His coaching tree was pretty amazing. Mike Tomlin’s coaching tree pretty much resembles a telephone pole.
Tomlin hasn’t been as active about replacing assistant coaches as Cowher. And I‘ve thought about this one a lot… It was ARII that “retired” Arians and LeBeau. If you put yourself in Tomlins shoes, you’re still a young coach with Arians having been OC for 2 Super Bowls in your first 5 years - would you want to make a change? But ARII sees the big picture as the boss and your rare HoF QB is getting sacked & hit far more than any other QB in league. He wants to keep Ben around and makes the call to protect him. Haley was great OC but abrasive nature cost him his job more than once.

And who’s going to fire Dick LeBeau? That’s not an easy one to approach and Kieth Butler had passed on jobs with promise from Rooney to ascend for years. Again, tough spot to be in.

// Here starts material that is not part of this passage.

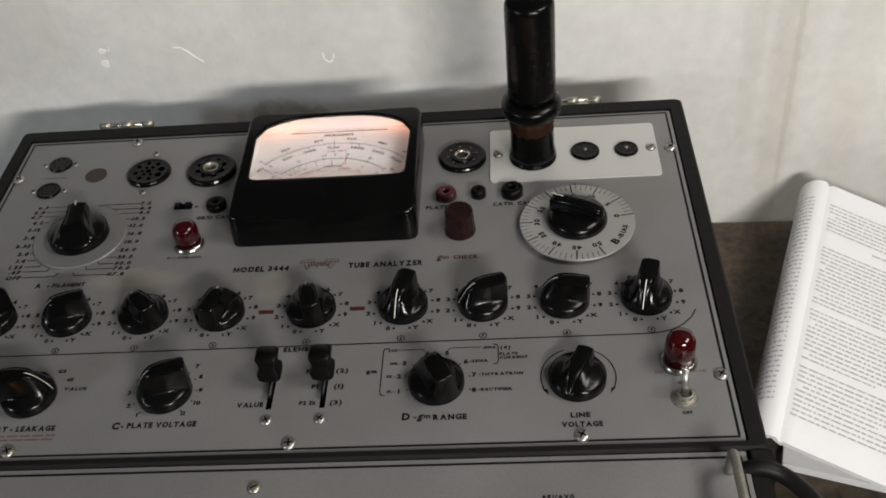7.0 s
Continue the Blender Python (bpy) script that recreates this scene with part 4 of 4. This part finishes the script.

Other assistants, he moved on OL coach quickly to replace with Munchack. Porter wasn’t developing OLBs at all, arguably held them back. Coincidence that Dupree shined after his dismissal?

Even Cowher said it’s easier to promote guys you know and Noll hated interviewing coaches. Cowher brought in Kevin Gibride and Noll brought in Joe Walton to execute fancy offenses that they used around the league for years and they beyond flopped.

Just saying it’s not as cut/dry as it might seem
 
Just saw on NFLN that TROY WILL BE IN ATTENDANCE TONIGHT!!!!!!